Se gli obiettori in Umbria sarebbero il 60 per cento del personale medico specializzato, la situazione cambia nettamente, secondo Filardo, studiando i numeri dei consultori familiari pubblici umbri dove "i dati forniti dal Ministero ci dicono che il 91,60 % delle delle 1024 donne che nel 2014 si sono recate nei 33 Consultori Familiari pubblici umbri sono tornate a casa con il certificato per abortire". Per il medico pro-life nei consultori non verrebbero date tutte le spiegazioni anche per portare avanti la gravidanza in situazioni difficili economicamente e a livello umano. 

"I consultori, infatti, sulla base di appositi regolamenti o convenzioni possono avvalersi, per i fini previsti dalla legge, della collaborazione volontaria di idonee formazioni sociali di base e di associazioni del volontariato, che possono anche aiutare la maternità difficile dopo la nascita. In particolare chi chiediamo  riguardo al punto d) dell’art. 2 in che modo i Consultori Familiari umbri collaborano con i Centri di Aiuto alla Vita Umbri per aiutare le donne a superare le difficoltà che le inducono a chiedere l’aborto volontario". 

Nel mirino degli ambienti cattolici pro-life dunque ci sono i consultori che il dottore Filardo, nella sua nota, così giudica: "la presenza dei Consultori Familiari pubblici ha probabilmente alimentato in Umbria una anti life mentality, responsabile del suicidio demografico, reso meno drammatico solo dall’apporto delle coppie straniere che hanno partorito il 18,4% dei nati vivi in Umbria  nel 2015 pur rappresentando solo l’11% delle donne in età fertile, cui gli Amministratori Regionali assistono passivamente". Parole pesanti. 

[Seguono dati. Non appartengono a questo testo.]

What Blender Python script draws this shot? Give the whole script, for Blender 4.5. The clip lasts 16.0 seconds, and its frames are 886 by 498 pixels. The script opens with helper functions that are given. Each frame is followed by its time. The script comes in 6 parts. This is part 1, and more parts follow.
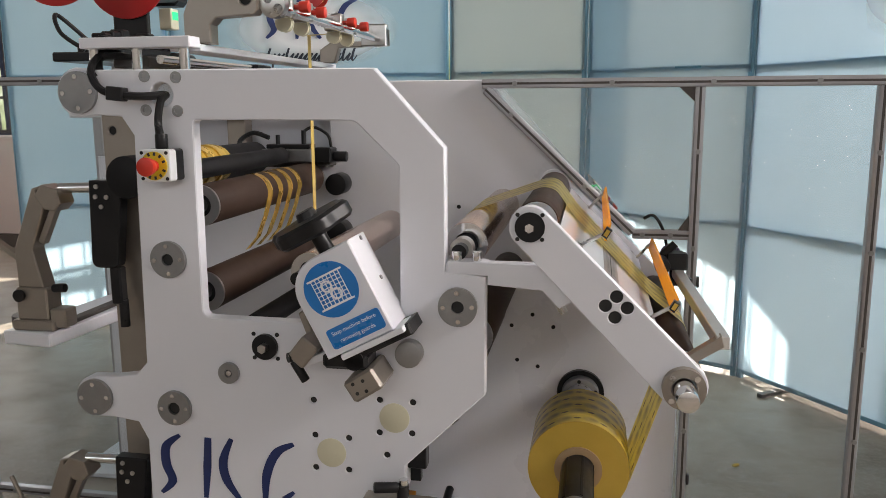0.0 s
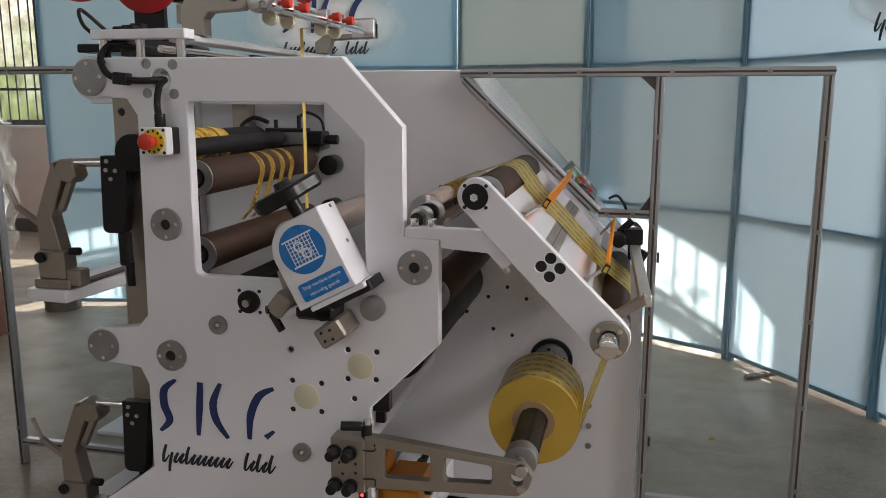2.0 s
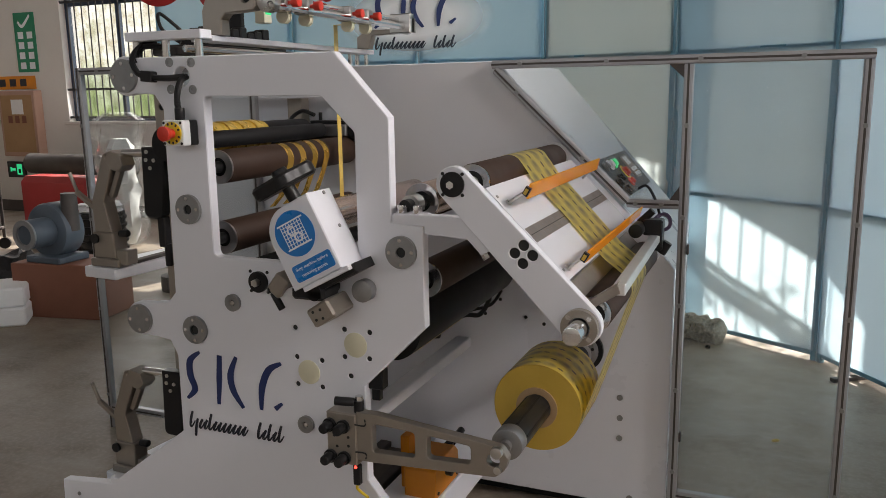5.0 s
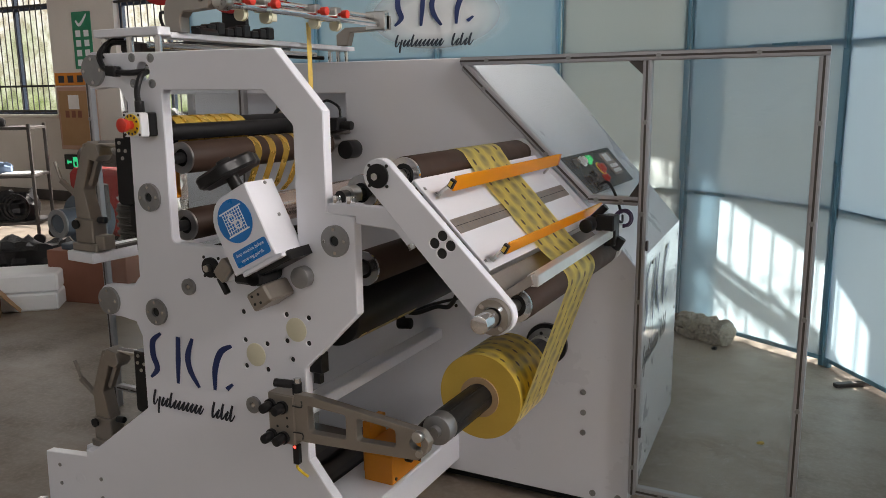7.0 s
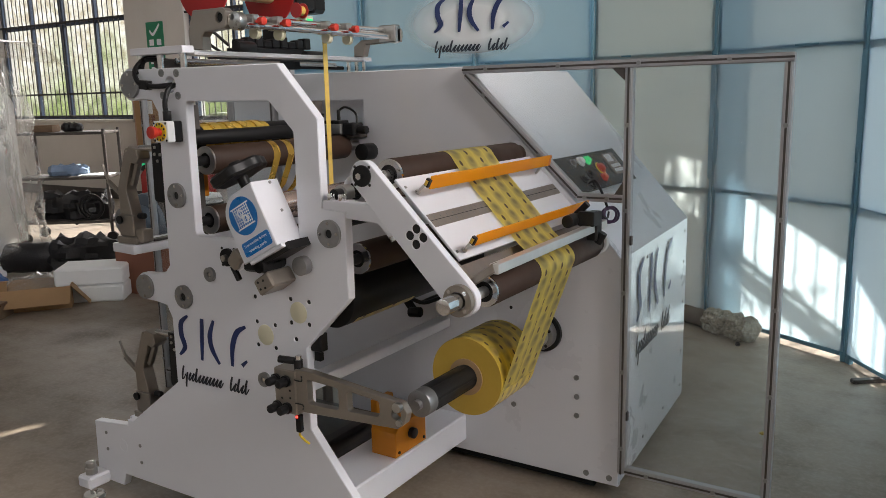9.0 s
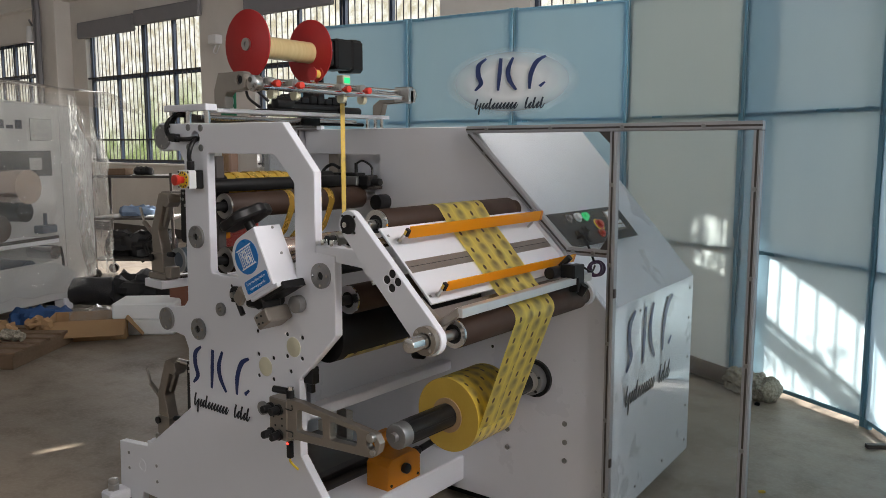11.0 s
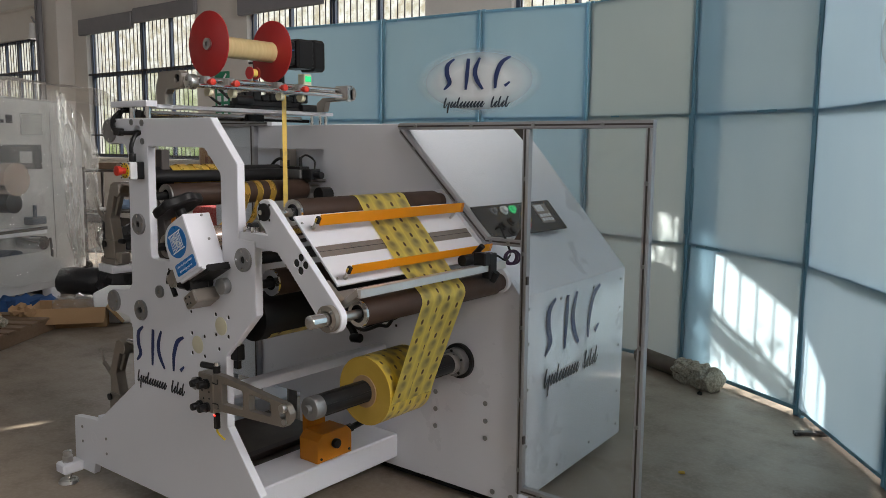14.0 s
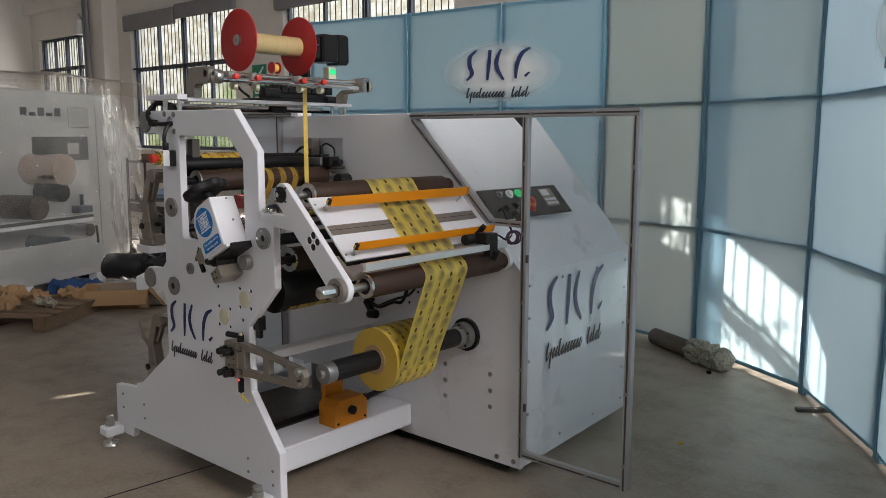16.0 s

Un’altra questione sollevata nel dossier sull'aborto in Umbria riguarda "il perché la Regione Umbria non ha ancora recepito le ripetute richieste di aprire all’interno degli ospedali dove si svolgono gli aborti volontari uno sportello del CAV (Centro di Aiuto alla Vita) che possa offrire alle donne l’aiuto di cui hanno bisogno per evitare il dramma dell’aborto". 

C'è spazio anche per la ormai consolidata pillola del giorno che tecnicamente non è una interruzione di gravidanza ma per Filardo "non è prevenzione dell’aborto volontario ma suo occultamento o camuffamento". Un dossier pro-life che vuole contropporsi a chi denuncia invece le mille difficoltà in Umbria per poter effettuare un aborto. Il lettore come sempre si farà la sua opinione. A noi spetta soltanto il compito di raccontare i mille colori della cronaca di casa nostra.